Saturday, August 25, 2007

Repression will not redress discontent

Source: New Age Editorial
August 25, 2007
Repression will not redress discontent, reasoning will


The arrest of some university teachers and the cases against more than 3,000 people, including students, in Dhaka and Rajshahi suggest that the military-driven interim government of Fakhruddin Ahmed still regards the recent unrest not as an expression of the pent-up grievances of the general public against certain actions and inactions of his administration but as the work of ‘some evil forces’ who used the ‘events on the university campus to spread chaos in many parts of the country’. The incumbents do not seem to realise that their actions vis-à-vis the unrest so far – arbitrary closure of the educational institutions, vacation of the halls of residence without giving the resident students adequate time and, last but not least, imposition of curfew on six divisional headquarters – may have defused the unrest for the time being but have certainly spread the tension across a larger section of society.
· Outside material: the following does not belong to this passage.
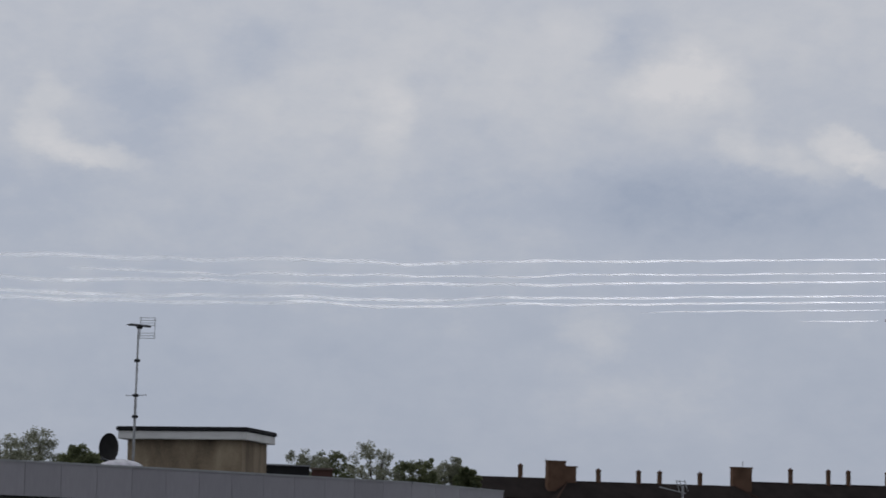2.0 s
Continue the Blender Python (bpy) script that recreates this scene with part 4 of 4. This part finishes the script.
# ---- lead-covered cupola
def cupola():
    d = 75.0
    px = d / 6272.0
    c = spot(22.577, d)
    zl = high(3.71, d)
    t = thing("cupola", pose(c.x, c.y, 0, 0, 0, -22.55), "octagonal lead-clad turret roof with a white open lantern", "cupola")
    start = radians(-90 + 13)

    def down(y):
        """Height of a level y units below the ledge line."""
        return zl - (y - 644.5) * px
    skirt = [(168, 960), (168, 873), (165, 825), (157, 803), (144, 787), (129, 772), (113, 755), (100, 738), (90, 718), (83, 697), (79, 675), (77, 655)]
    part("skirt", lathe([(r * px, down(y)) for r, y in skirt], 8, start), M_LEAD, t, "dull lead sheet skirt")
    part("tower", lathe([(150 * px, 0), (150 * px, down(950))], 8, start), M_REDWALL, t)
    for k in range(8):
        a = start + k * math.tau / 8
        pts = [Vector((r * px * math.cos(a), r * px * math.sin(a), down(y))) for r, y in skirt]
        part("lead_roll", hose(pts, 0.035, 8), M_LEAD, t)
        a2 = start + (k + 0.5) * math.tau / 8
        pts = [Vector(((r * px * 0.925 + 0.004) * math.cos(a2), (r * px * 0.925 + 0.004) * math.sin(a2), down(y))) for r, y in skirt]
        part("seam", hose(pts, 0.014, 6), M_LEAD, t)
    bm = bmesh.new()
    for k in range(8):
        a, b = start + k * math.tau / 8, start + (k + 1) * math.tau / 8
        r = 162.5 * px
        rod((r * math.cos(a), r * math.sin(a), down(812)), (r * math.cos(b), r * math.sin(b), down(812)), 0.014, seg=6, bm=bm)
    part("seam", bm, M_LEAD, t)
    part("ledge", lathe([(78 * px, down(656)), (84 * px, down(652)), (84 * px, down(643)), (79 * px, down(641))], 8, start), M_LEAD, t, "dark lead ledge")
    part("bead", lathe([(80 * px, down(659)), (82 * px, down(657)), (80 * px, down(655.5))], 8, start), M_STONE, t)
    # eight splayed posts on dark feet, arches between
    for k in range(8):
        a = start + k * math.tau / 8
        ca, sa = math.cos(a), math.sin(a)
        part("foot", box((15 * px, 15 * px, 9 * px), (64 * px * ca, 64 * px * sa, down(641)), math.degrees(a), bevel=0.01), M_LEAD, t)
        bm = rod((63 * px * ca, 63 * px * sa, down(632)), (57.5 * px * ca, 57.5 * px * sa, down(573)), 5.2 * px, 6.4 * px, 12)
        rod((57.5 * px * ca, 57.5 * px * sa, down(574)), (57 * px * ca, 57 * px * sa, down(569)), 7.6 * px, 7.6 * px, 12, bm=bm)
        rod((57 * px * ca, 57 * px * sa, down(570)), (56 * px * ca, 56 * px * sa, down(545)), 5.6 * px, 5.6 * px, 12, bm=bm)
        part("post", bm, M_LANTERN, t, "white wooden post")
        # arch panel between this post and the next
        b = start + (k + 1) * math.tau / 8
        p, q = Vector((57 * px * ca, 57 * px * sa, 0)), Vector((57 * px * math.cos(b), 57 * px * math.sin(b), 0))
        n = Vector(((p + q).x, (p + q).y, 0)).normalized() * (3.5 * px)
        bm = bmesh.new()
        cols = []
        for j in range(13):
            f = j / 12
            u = (f - 0.5) / 0.36
            low = down(568) + (math.sqrt(max(0, 1 - u * u)) * 17 * px if abs(u) < 1 else 0)
            e = p.lerp(q, f)
            cols.append([bm.verts.new(v) for v in (e + n + Vector((0, 0, low)), e + n + Vector((0, 0, down(540))), e - n + Vector((0, 0, down(540))), e - n + Vector((0, 0, low)))])
        for g, h in zip(cols, cols[1:]):
            for i in range(4):
                bm.faces.new((g[i], h[i], h[(i + 1) % 4], g[(i + 1) % 4]))
        part("arch", bm, M_LANTERN, t)
    part("entablature", lathe([(59 * px, down(541)), (59 * px, down(534)), (57 * px, down(533)), (57 * px, down(524)), (60 * px, down(522)), (62 * px, down(515))], 8, start), M_LANTERN, t)
    dome = [(62.5, 518), (62.5, 514), (56, 508), (50.5, 501), (46, 490), (42.5, 480), (37.5, 468), (31, 457), (22, 448), (13, 443), (8, 436), (5, 426), (4, 415)]
    part("dome", lathe([(r * px, down(y)) for r, y in dome], 8, start), M_LEAD, t, "small bell-shaped lead dome")
    for k in range(8):
        a = start + k * math.tau / 8
        part("dome_roll", hose([Vector((r * px * math.cos(a), r * px * math.sin(a), down(y))) for r, y in dome], 0.022, 6), M_LEAD, t)
    ac = radians(-90 + 8)
    bm = hose([Vector((r * px * math.cos(ac), r * px * math.sin(ac), down(y))) for r, y in ((40, 480), (60, 506), (67, 514), (67, 518), (62, 522), (62, 570), (67, 632))], 0.022, 6)
    part("conductor", bm, M_DARK, t, "dark lightning conductor strip")
    fin = [(4, 415), (6, 413), (4, 410), (4, 407), (8, 402), (9, 397), (8, 392), (4, 387), (3, 381), (4.5, 379), (2, 377), (1.6, 350), (0.4, 330)]
    part("finial", lathe([(r * px, down(y)) for r, y in fin], 16), M_DARK, t, "dark ball finial and spike", smooth=True)


cupola()


# ---- jets in formation with their smoke
JD = 4300.0
JETS = [(10.235, 5.308), (10.227, 5.088), (10.237, 4.951), (10.256, 4.805), (10.164, 4.768), (10.073, 4.722), (10.128, 4.622), (10.046, 4.494), (9.901, 4.320)]


def jet_model():
    """A small swept-wing trainer, nose towards +x, wings along y."""
    j = thing("jet_aircraft", pose(0, 0, 0), "small red swept-wing jet banking in formation", "aircraft", "jets in formation")
    body = [(0.02, -5.4), (0.42, -5.2), (0.5, -4.0), (0.62, -1.5), (0.68, 1.0), (0.6, 3.0), (0.42, 4.6), (0.2, 5.6), (0.02, 6.1)]
    bm = lathe(body, 16)
    bmesh.ops.rotate(bm, verts=bm.verts, matrix=Matrix.Rotation(radians(90), 3, "Y"))
    part("fuselage", bm, M_RED, j, smooth=True)

    def blade(name, pts, thick, turn=0.0):
        bm = prism(pts, -thick / 2, thick / 2)
        if turn:
            bmesh.ops.rotate(bm, verts=bm.verts, matrix=Matrix.Rotation(radians(turn), 3, "X"))
        part(name, bm, M_RED, j)
    blade("wing", [(1.9, 0.4), (-1.4, 4.7), (-2.3, 4.7), (-1.6, 0.4)], 0.18)
    blade("wing", [(-1.6, -0.4), (-2.3, -4.7), (-1.4, -4.7), (1.9, -0.4)], 0.18)
    blade("tailplane", [(-3.9, 0.2), (-4.9, 2.1), (-5.5, 2.1), (-5.2, 0.2)], 0.12)
    blade("tailplane", [(-5.2, -0.2), (-5.5, -2.1), (-4.9, -2.1), (-3.9, -0.2)], 0.12)
    blade("fin", [(-3.2, 0.3), (-4.8, 2.6), (-5.7, 2.6), (-5.3, 0.3)], 0.12, 90)
    bm = bmesh.new()
    bmesh.ops.create_uvsphere(bm, u_segments=16, v_segments=8, radius=1, matrix=Matrix.LocRotScale((2.6, 0, 0.5), None, (1.7, 0.42, 0.45)))
    part("canopy", bm, M_GLASS, j, "dark canopy", smooth=True)
    return j


def jets_and_smoke():
    first = jet_model()
    for k, (az, el) in enumerate(JETS):
        c = spot(az, JD, high(el, JD))
        m = Matrix.Translation(c) @ pose(0, 0, 0, -72, -2 + k * 0.4, -8) @ Matrix.Scale(0.74, 4)
        if k == 0:
            first.matrix_world = m
        else:
            copy_thing(first, m @ Matrix.Scale(1 / 0.74, 4))
    rng = np.random.default_rng(5)
    for k, (az, el) in enumerate(JETS):
        if k in (4, 3):
            continue
        c = spot(az, JD, high(el, JD))
        long = {1: 1000.0, 7: 300.0, 8: 95.0}.get(k, 1350.0)
        fat = {1: 0.75, 7: 0.7}.get(k, 1.0)
        n = int(long / 5)
        ph = rng.uniform(0, 6, 5)
        bm = bmesh.new()
        seg = 8
        for strand in range(3):
            rings = []
            turn = rng.uniform(0, 6, 4)
            for i in range(n + 1):
                x = -14 - i * long / n
                age = min(1, -x / 900)
                stir = min(1, max(0, (-x - 150) / 500))
                wob = stir * (1.5 * math.sin(x / 47 + ph[0]) + 0.9 * math.sin(x / 19 + ph[1])) + 0.2 * math.sin(x / 14 + ph[2])
                part_y = age * 1.9 * math.sin(x / 38 + turn[0])
                part_z = age * (1.3 * math.sin(x / 33 + turn[1]) + 0.8 * math.sin(x / 12 + turn[2]))
                sink = -0.027 * min(-x, 600.0)
                r = fat * (0.28 + 0.5 * min(1, i / 10)) * (1 + 0.9 * age) * (1 + 0.35 * stir * math.sin(x / 8 + turn[3])) * min(1, 0.05 + (n - i) / 14)
                rings.append([bm.verts.new((x, part_y + r * math.cos(q * math.tau / seg), part_z + wob + sink + r * math.sin(q * math.tau / seg))) for q in range(seg)])
            for a, b in zip(rings, rings[1:]):
                for q in range(seg):
                    bm.faces.new((a[q], a[(q + 1) % seg], b[(q + 1) % seg], b[q]))
        trail = part("smoke_trail", bm, M_SMOKE, None, smooth=True)
        tagged(trail, "long thin white smoke trail behind a jet", "smoke trail", "smoke trails")
        trail.matrix_world = Matrix.Translation(c) @ pose(0, 0, 0, 0, 0, 0)
        trail.visible_shadow = False


jets_and_smoke()


# ---- bricks of the near stack, each its own piece
def stack_bricks():
    s, lw, rw, z0, ztop, zledge = STACK
    me = {}

    def brick(w, x, y, z, rz):
        key = round(w, 3)
        if key not in me:
            ob = part("brick", box((w, 0.05, 0.064), (0, 0, 0), bevel=0.006), M_BRICK, s)
            me[key] = ob.data
        else:
            ob = new("brick", me[key])
            ob.parent = s
        ob.matrix_basis = pose(x, y, z, 0, 0, rz + random.uniform(-0.6, 0.6))
    course, z = 0, z0
    while z < ztop - 0.02:
        grow = 0.055 if zledge - 0.08 < z < zledge - 0.01 else 0.03 if zledge - 0.16 < z < zledge - 0.01 else 0.0
        for face, long in (("x", rw), ("y", lw)):
            u = -grow
            first = 0.1025 if (course + (face == "y")) % 2 else 0.215
            w = first
            while u < long + grow - 0.03:
                w = min(w, long + grow - u)
                mid = u + w / 2
                for far in (0, 1):
                    if face == "x":
                        brick(w - 0.0, mid, (lw - 0.022 + grow) if far else (0.022 - grow), z, 0)
                    else:
                        brick(w - 0.0, (rw - 0.022 + grow) if far else (0.022 - grow), mid, z, 90)
                u += w + 0.011
                w = 0.215
        z += 0.075
        course += 1


stack_bricks()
There is no denying that the students have borne the brunt of the trouble from the start till the end. They are the ones who were subjected to indiscriminate assault by the police and then ordered to vacate the halls of residence within a very short period of time. Wherever they have gone, they have taken with them their frustration and outrage at being doubly denied. Such a sense of frustration and outrage will surely be transmitted to whomever they relate their predicaments to. In other words, to rid the major cities, especially the capital, of any act of dissent, the incumbents have actually spread the air of discontent across the country. The cases, therefore, could very well be perceived by the public as another wrong done to the students at best and an act of vendetta by the government at worst.
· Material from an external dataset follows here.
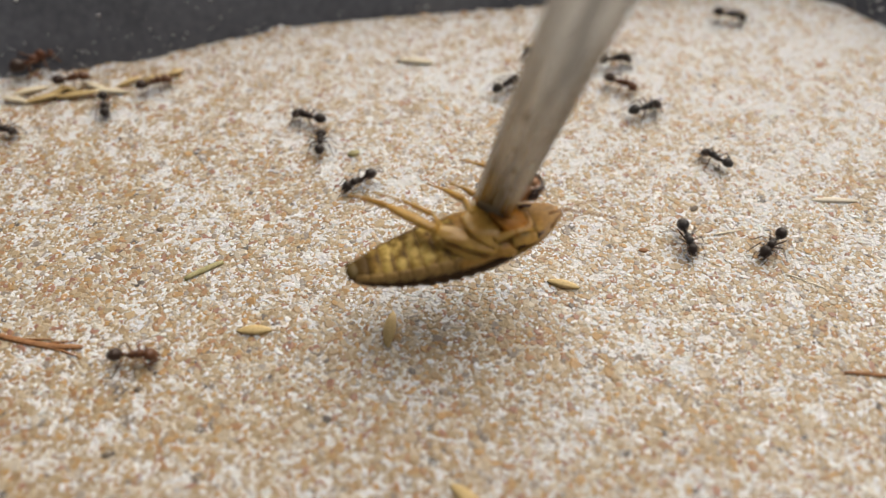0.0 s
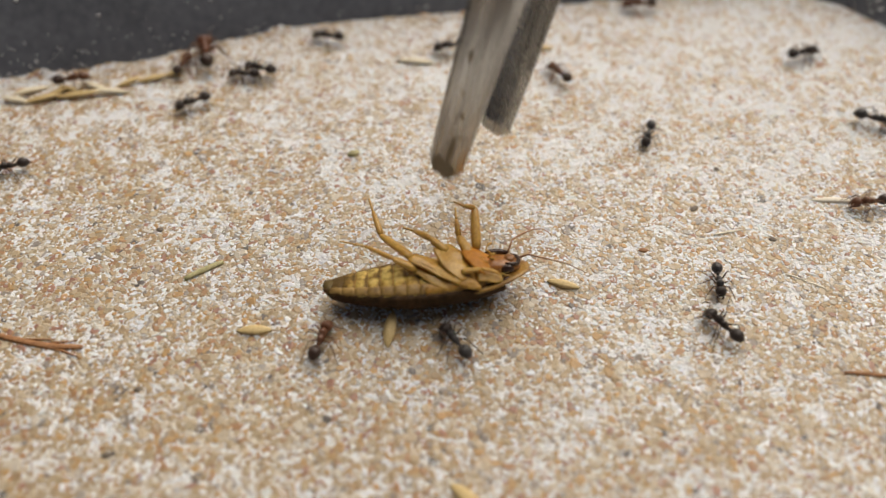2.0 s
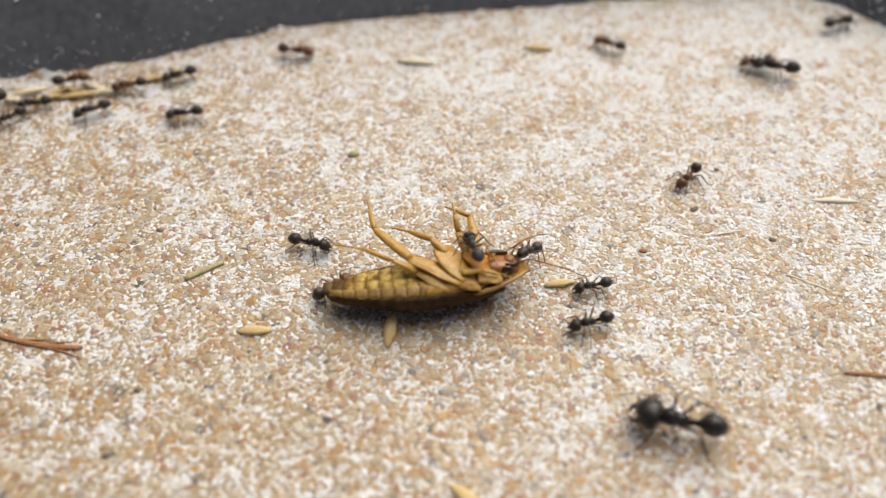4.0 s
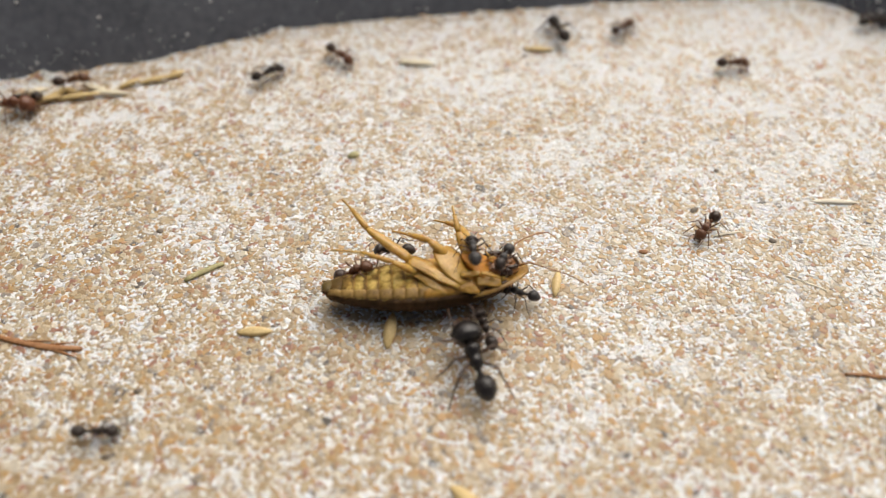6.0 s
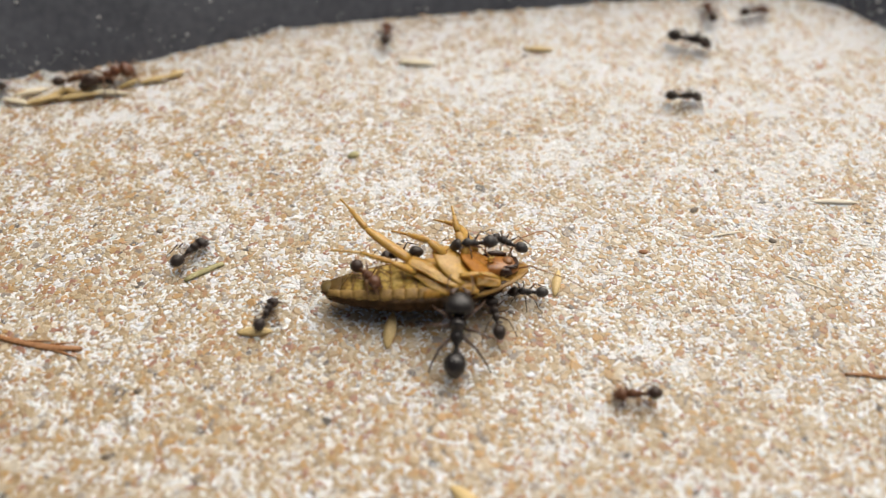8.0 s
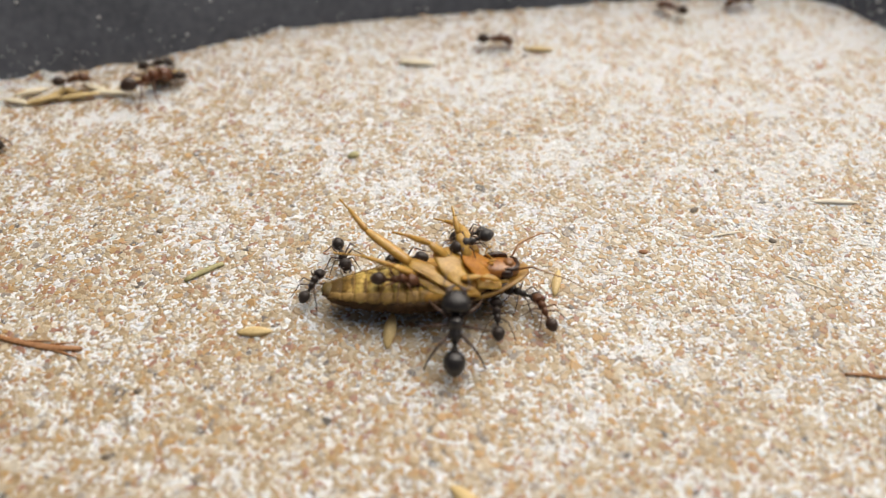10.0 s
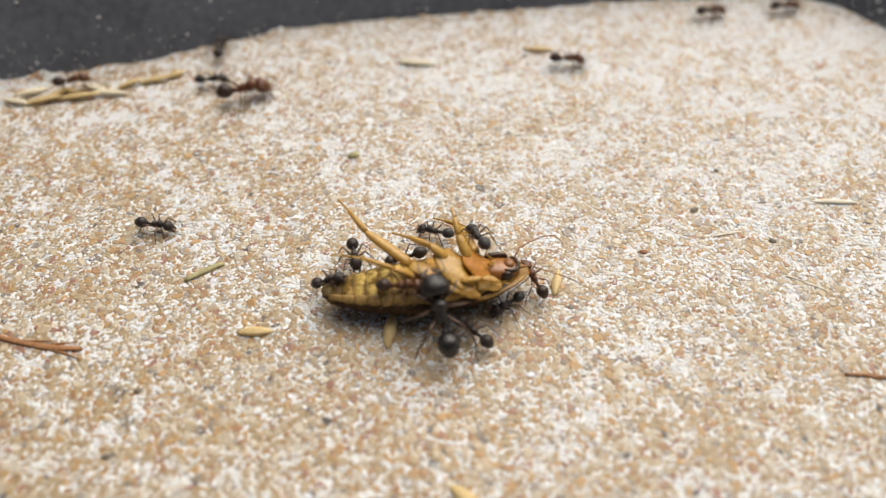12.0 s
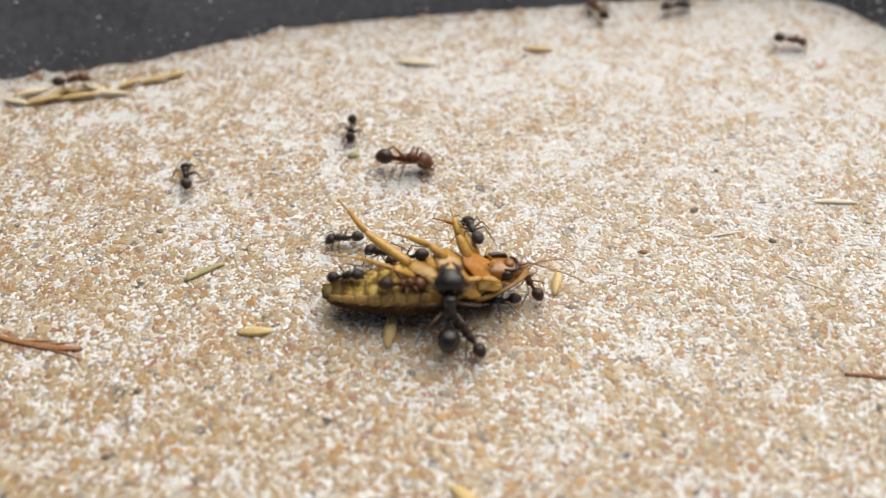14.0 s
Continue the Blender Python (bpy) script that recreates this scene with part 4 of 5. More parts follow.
    go(ants[4], [
        (0, 17.7, 33.0, 0.0, 0, -169), (0.13, 18.8, 33.2, 0.0, 0, -117), (0.27, 20.0, 33.4, 0.0, 0, -65),
        (0.4, 21.1, 33.7, 0.0, 0, -13), (0.5, 22.6, 33.2, 0.0, 0, -6), (0.6, 22.9, 32.4, 0.0, 0, -26),
        (1, 25.6, 31.1, 0.0, 0, -32), (1.2, 28.7, 30.0, 0.0, 0, -41), (1.5, 31.3, 26.8, 0.0, 0, -59),
        (1.6, 30.4, 24.7, 0.0, 0, -113), (2, 26.7, 18.2, 0.0, 0, -111), (2.4, 21.8, 10.7, 0.0, 0, -100),
        (2.5, 21.7, 8.7, 0.0, 0, -87), (2.8, 17.5, 3.5, 0.0, 0, -127), (3, 13.9, -0.7, 0.0, 0, -151),
        (3.2, 10.9, -1.7, 0.6, 15, -140), (4.2, 9.2, -3.0, 2.0, 34, -134), (5.5, 8.0, -3.3, 2.6, 35, -139),
        (6, 6.4, -5.1, 4.0, 23, -113), (6.5, 8.7, -3.7, 2.6, 34, -127), (6.75, 9.3, -3.4, 2.3, 17, -184),
        (7, 10.0, -3.0, 1.9, 0, -240), (7.5, 8.0, -2.4, 2.5, 16, -213), (8, 7.2, -2.1, 2.9, 0, -209),
        (8.2, 6.0, -0.9, 1.9, 0, -204), (9.4, 3.5, 2.0, 0.0, 0, -188), (10.5, 2.2, 1.2, 0.0, 0, -166),
        (11.5, -0.1, 1.5, 0.0, 0, -186), (12, -0.9, 2.0, 0.0, 0, -196), (12.5, -1.2, 2.5, 0.0, 0, -206),
        (13, -3.7, 2.9, 0.0, 0, -189), (13.5, -4.9, 3.0, 0.0, 0, -174), (14, -11.4, 1.0, 0.0, 0, -176),
    ])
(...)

When the interim government ordered closure of the educational institutions and vacation of the halls of residence, and imposed curfew on the divisional headquarters, we commented in these columns that the incumbents should have identified and redressed ‘the root cause of the public outburst’ and not taken ‘the path of repression’. We argued that its failure to take ‘efficient and effective steps to democratise the political parties, prepare the ground for credible and contested elections to the ninth Jatiya Sangsad at the earliest, prosecute and punish the identified corrupt elements in society within the ambit of law, and make the economy dynamic’ may be at the root of the public discontent. The cases and the arrests seem to indicate that they are more inclined to repression rather than reason. The government should realise that such inclination would only aggravate the situation and could only stoke further unrest. Therefore, we urge it to withdraw the cases against and stop harassment of teachers and students.